The biggest source of loss in most motors is resistive heating in the copper windings. Every time current flows through wire, some energy converts to heat rather than motion. This is why motors get warm during operation, and why thicker, higher-quality windings improve efficiency.
The second major category is magnetic losses in the steel core. These come in two forms: hysteresis losses, which occur because the steel’s internal magnetic domains have to constantly flip direction as alternating current cycles, and eddy currents, which are tiny loops of electrical current induced in the core material itself. Both generate heat. Motor designers combat these by using thin, laminated steel sheets and specialized alloys rather than solid metal cores.
Finally, there are mechanical losses from bearing friction and the air resistance of spinning components. These are typically the smallest contributor, but they increase with speed and worsen as bearings age or lose lubrication.
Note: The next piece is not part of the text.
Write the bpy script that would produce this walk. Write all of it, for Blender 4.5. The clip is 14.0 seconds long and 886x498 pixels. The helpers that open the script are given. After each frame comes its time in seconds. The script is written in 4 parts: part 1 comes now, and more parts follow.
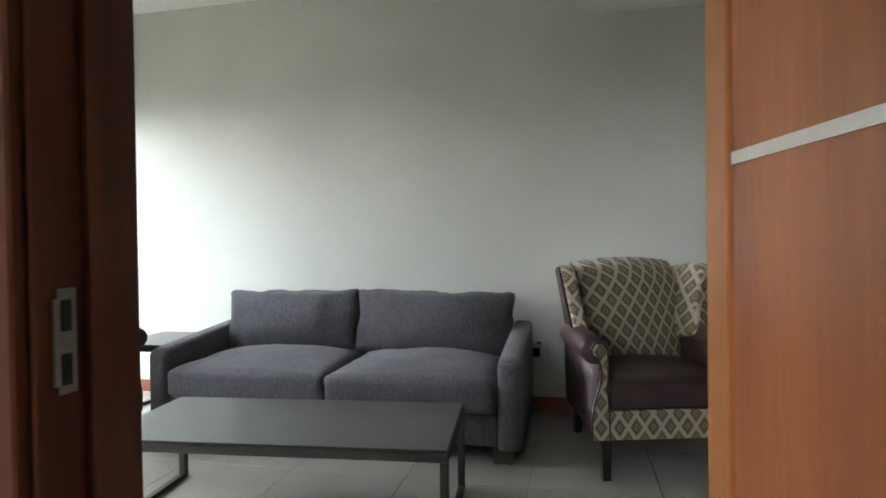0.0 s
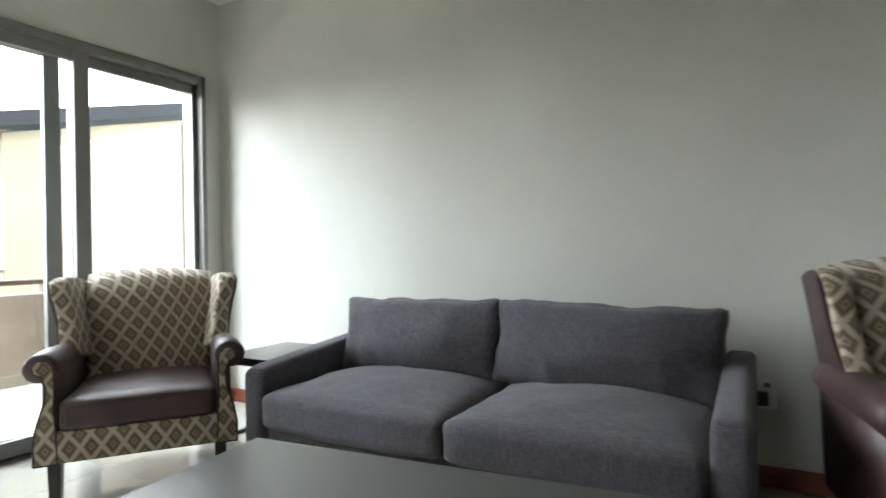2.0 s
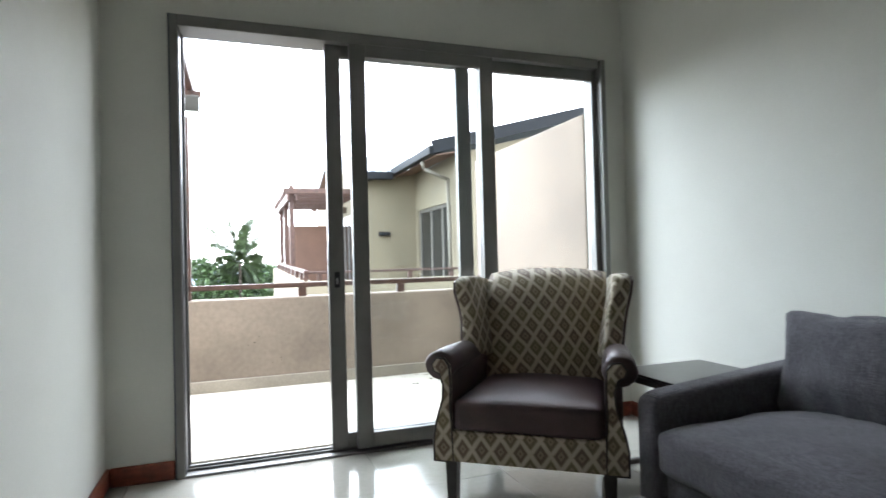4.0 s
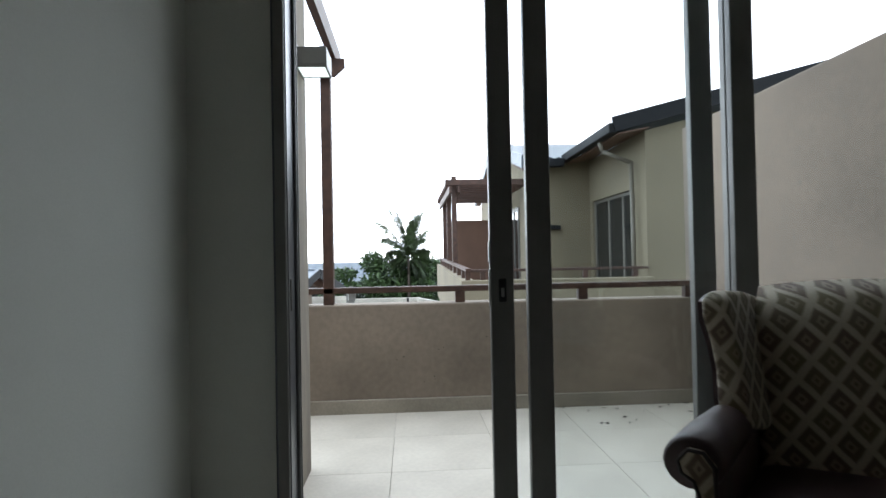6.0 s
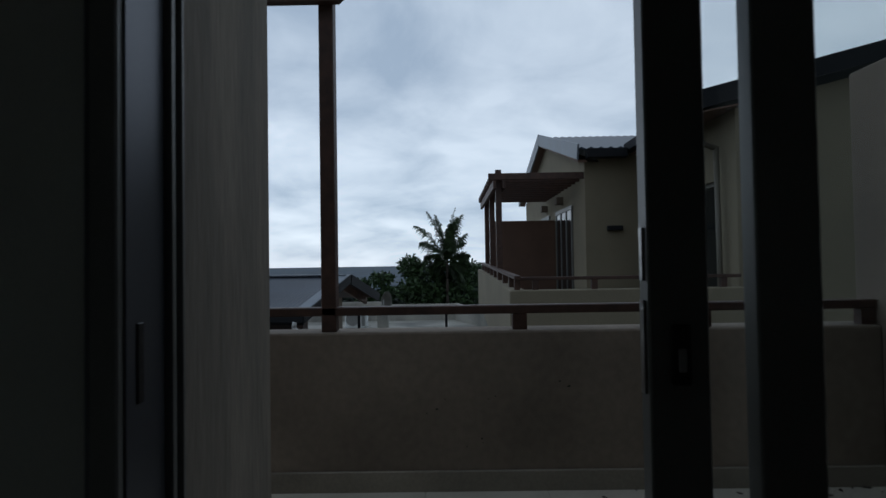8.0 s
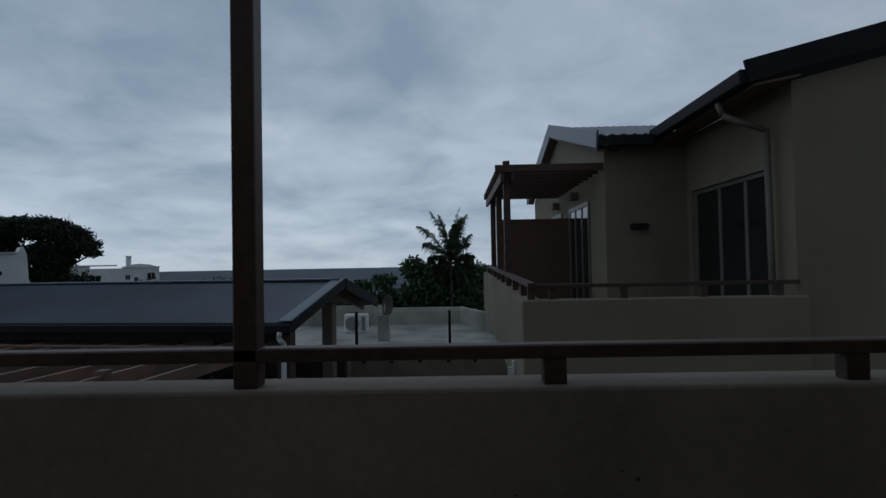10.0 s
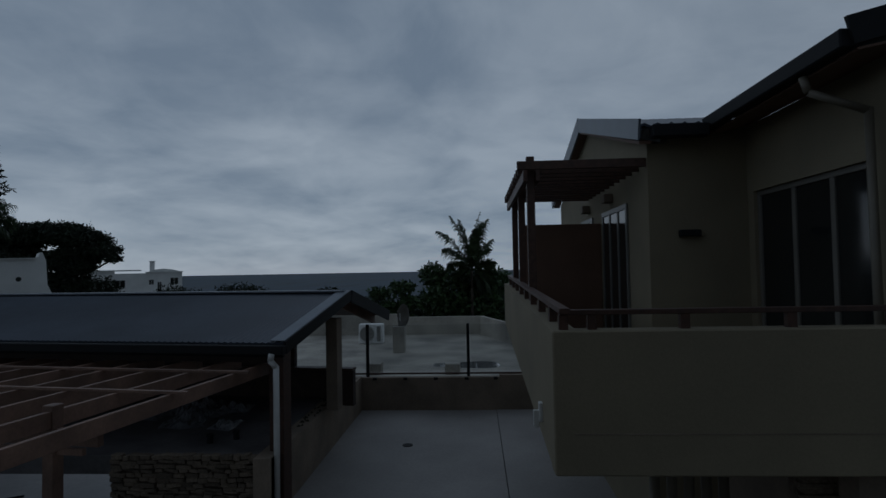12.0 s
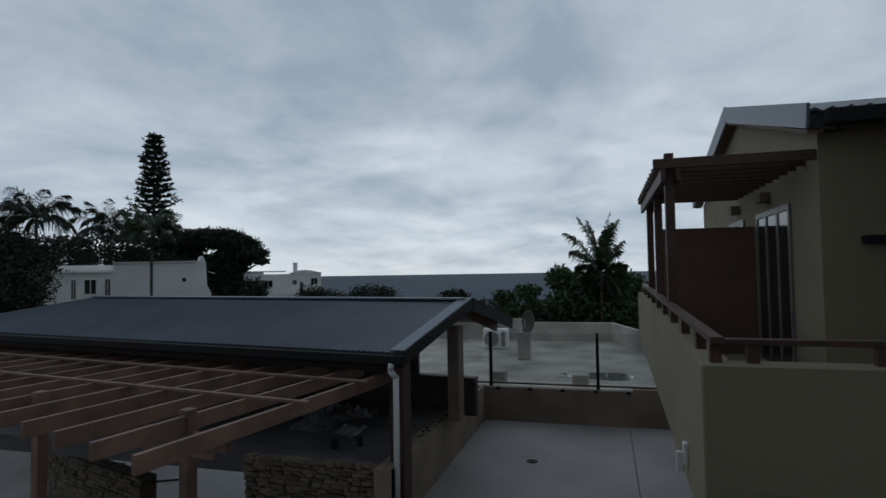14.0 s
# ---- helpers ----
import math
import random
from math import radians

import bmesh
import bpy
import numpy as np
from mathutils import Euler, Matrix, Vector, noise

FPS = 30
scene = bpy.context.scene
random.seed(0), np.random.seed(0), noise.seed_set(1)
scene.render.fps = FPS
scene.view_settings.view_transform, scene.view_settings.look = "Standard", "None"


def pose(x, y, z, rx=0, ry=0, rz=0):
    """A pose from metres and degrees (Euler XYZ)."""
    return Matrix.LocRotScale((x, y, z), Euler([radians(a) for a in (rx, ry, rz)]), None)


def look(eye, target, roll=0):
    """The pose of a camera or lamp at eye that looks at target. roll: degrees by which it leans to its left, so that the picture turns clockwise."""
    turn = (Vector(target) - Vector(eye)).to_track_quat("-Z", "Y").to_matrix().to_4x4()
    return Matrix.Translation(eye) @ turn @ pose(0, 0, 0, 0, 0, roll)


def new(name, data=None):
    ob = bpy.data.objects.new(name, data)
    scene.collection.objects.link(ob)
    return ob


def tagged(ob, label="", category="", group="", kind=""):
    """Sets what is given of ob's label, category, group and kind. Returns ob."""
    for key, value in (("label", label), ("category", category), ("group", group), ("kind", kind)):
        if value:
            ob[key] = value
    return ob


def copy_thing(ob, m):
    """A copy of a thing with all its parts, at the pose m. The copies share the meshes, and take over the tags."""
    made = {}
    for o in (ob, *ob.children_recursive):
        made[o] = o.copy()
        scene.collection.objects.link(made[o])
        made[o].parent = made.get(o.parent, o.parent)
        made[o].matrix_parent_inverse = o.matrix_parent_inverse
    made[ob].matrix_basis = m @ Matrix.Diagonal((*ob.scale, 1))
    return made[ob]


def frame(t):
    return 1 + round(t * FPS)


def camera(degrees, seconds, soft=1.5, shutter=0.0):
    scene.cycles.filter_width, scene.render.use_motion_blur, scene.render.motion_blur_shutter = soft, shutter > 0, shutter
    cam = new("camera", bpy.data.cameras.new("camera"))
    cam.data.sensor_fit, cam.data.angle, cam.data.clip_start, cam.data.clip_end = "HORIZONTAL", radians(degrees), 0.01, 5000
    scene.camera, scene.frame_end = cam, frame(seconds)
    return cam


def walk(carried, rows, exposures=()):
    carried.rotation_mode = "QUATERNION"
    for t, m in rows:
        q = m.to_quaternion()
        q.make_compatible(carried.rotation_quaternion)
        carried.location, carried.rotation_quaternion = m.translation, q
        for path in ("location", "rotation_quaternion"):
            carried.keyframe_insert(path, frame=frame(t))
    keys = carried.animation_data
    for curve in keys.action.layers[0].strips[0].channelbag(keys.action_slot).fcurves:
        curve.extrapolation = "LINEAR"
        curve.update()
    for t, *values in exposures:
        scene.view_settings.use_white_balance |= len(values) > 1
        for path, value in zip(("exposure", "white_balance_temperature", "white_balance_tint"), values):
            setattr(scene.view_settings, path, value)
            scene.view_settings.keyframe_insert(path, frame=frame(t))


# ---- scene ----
cam = camera(75.5, 14.0, shutter=0.3)
PATH = [
    (0, (0.765, 0.48, 1.158), (0.331, 2.432, 1.133), -0.8),
    (0.5, (0.705, 0.74, 1.153), (0.284, 2.695, 1.134), -0.7),
    (1, (0.684, 0.997, 1.142), (0.22, 2.942, 1.126), -0.7),
    (1.5, (0.638, 1.24, 1.118), (-0.028, 3.126, 1.12), -0.8),
    (2, (0.549, 1.434, 1.1), (-0.428, 3.18, 1.105), -1.1),
    (2.5, (0.405, 1.617, 1.086), (-0.848, 3.175, 1.103), -1.3),
    (3, (0.321, 1.722, 1.074), (-1.193, 3.028, 1.102), -1.3),
    (3.5, (0.283, 1.825, 1.096), (-1.45, 2.822, 1.121), -1.5),
    (4, (0.226, 1.91, 1.096), (-1.657, 2.584, 1.129), -1.5),
    (4.2, (0.171, 1.935, 1.085), (-1.745, 2.506, 1.115), -1.4),
    (6.3, (-1.09, 2.09, 1.14), (-3.088, 2.176, 1.174), -1.1),
    (6.5, (-1.229, 2.086, 1.151), (-3.228, 2.154, 1.187), -1.1),
    (7, (-1.574, 2.087, 1.141), (-3.573, 2.126, 1.177), -1.1),
    (7.5, (-1.878, 2.095, 1.138), (-3.877, 2.093, 1.181), -1.1),
    (8, (-2.213, 2.099, 1.132), (-4.212, 2.08, 1.179), -0.9),
    (10.5, (-3.632, 2.170, 1.186), (-5.631, 2.127, 1.236), -1.1),
    (11, (-3.972, 2.197, 1.205), (-5.971, 2.145, 1.254), -1.0),
    (11.5, (-4.305, 2.218, 1.232), (-6.303, 2.162, 1.29), -1.0),
    (12, (-4.585, 2.244, 1.284), (-6.581, 2.131, 1.351), -1.05),
    (12.5, (-4.825, 2.224, 1.35), (-6.813, 2.017, 1.417), -1.05),
    (13, (-4.959, 2.226, 1.392), (-6.939, 1.953, 1.461), -1.0),
    (13.5, (-5.019, 2.232, 1.4), (-6.978, 1.834, 1.473), -0.95),
    (14, (-5.056, 2.249, 1.402), (-6.979, 1.704, 1.48), -0.9),
]
EXPOSURES = [
    (0.0, 5.09, 6850, 15), (0.5, 5.27, 6900, 15), (1.1, 5.26, 6950, 15), (2.2, 4.98, 6850, 16), (3.0, 4.64, 6700, 17), (4.2, 4.1, 6550, 16), (6.3, 2.22, 6500, 12), (6.8, 2.05, 6500, 10), (7.1, 1.45, 6500, 10),
    (7.5, 0.0, 6030, 12), (8.0, -0.48, 5960, 11), (8.2, -0.53, 5960, 10), (10.3, -1.32, 5760, 10), (11.0, -1.75, 5660, 10),
    (12.5, -1.8, 5780, 10), (13.0, -1.65, 5780, 10), (13.5, -1.19, 6050, 10), (14.0, -0.76, 6250, 11),
]
walk(cam, [(t, look(eye, target, roll)) for t, eye, target, roll in PATH], EXPOSURES)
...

How Load Affects Performance
An electric motor’s rated efficiency is measured at or near full load. Run that same motor at a fraction of its capacity, and efficiency drops noticeably. Experimental data from a 1.1 kW induction motor illustrates the pattern: at full load, it measured about 79% efficiency, but at its lightest measured load, efficiency fell to around 64%, a drop of nearly 15 percentage points.
Most motors hit their sweet spot between about 50% and 100% of rated load. Below 50%, efficiency falls off more steeply because fixed losses (like magnetizing the core) stay roughly constant even as useful output shrinks. This means an oversized motor loafing along at light load wastes more energy than a properly sized motor working closer to its capacity. It’s one of the most common sources of wasted electricity in industrial settings.
Variable Speed Drives Cut Waste
One of the biggest efficiency gains in recent decades comes not from the motor itself but from the controller feeding it power. Variable frequency drives (VFDs) adjust motor speed to match the actual demand of pumps, fans, and compressors, rather than running at full speed and throttling output mechanically.
The physics here is striking: for pumps and fans, a 10% reduction in speed typically yields a 30% reduction in power consumption. That relationship, governed by what engineers call the affinity laws, means even modest speed reductions deliver outsized energy savings. According to the U.S. Department of Energy, VFDs can save 15% to 40% of energy consumption depending on the application. Water distribution systems show potential savings around 39%, air distribution systems around 20%, and indoor blowers up to 40% compared to fixed-speed operation.
The power electronics that make VFDs work also continue to improve. Newer inverters built with silicon carbide semiconductors can transfer 99% of energy to the motor, roughly two percentage points better than traditional silicon-based inverters. That sounds small, but in high-power applications running continuously, those two points translate into meaningful energy and cost savings over time.
Electric Motors vs. Gasoline Engines
The efficiency gap between electric motors and internal combustion engines is enormous. A gasoline engine converts roughly 20% to 35% of its fuel’s energy into motion at the wheels. The rest exits as heat through the exhaust, radiator, and engine block. An electric drivetrain, by contrast, delivers the vast majority of its stored energy to the wheels.
Real-world driving data from a comparative study on German roads found that electric vehicles held a 68% efficiency advantage over combustion vehicles in mixed driving conditions, and that advantage grew to 77% in urban driving. City driving favors electric vehicles even more because they can recapture energy during braking rather than converting it entirely to brake heat. Optimized regenerative braking systems recover roughly 24% to 28% of kinetic energy back into the battery during standard driving cycles, further widening the gap.
International Efficiency Standards
Governments worldwide regulate minimum motor efficiency through the International Efficiency (IE) classification system, which ranges from IE1 (standard) to IE4 (super premium), with IE5 currently in development. Higher class numbers mean tighter efficiency requirements.
For a mid-range 30 kW motor at IE4 classification, the minimum efficiency is 90.7%. Larger motors face even higher thresholds: a 200 kW motor must hit at least 94.0% to qualify for IE4. The upcoming IE5 class targets a 20% reduction in energy losses relative to IE4, which, because losses are already small at the IE4 level, translates to pushing efficiencies into territory that would have seemed unreachable a generation ago.
These standards have real impact. Many countries now mandate IE3 or higher for new motor installations in industrial applications, effectively phasing out less efficient designs. Since electric motors consume an estimated 40% to 50% of all electricity generated worldwide, even small percentage-point improvements across the global motor fleet add up to enormous energy savings.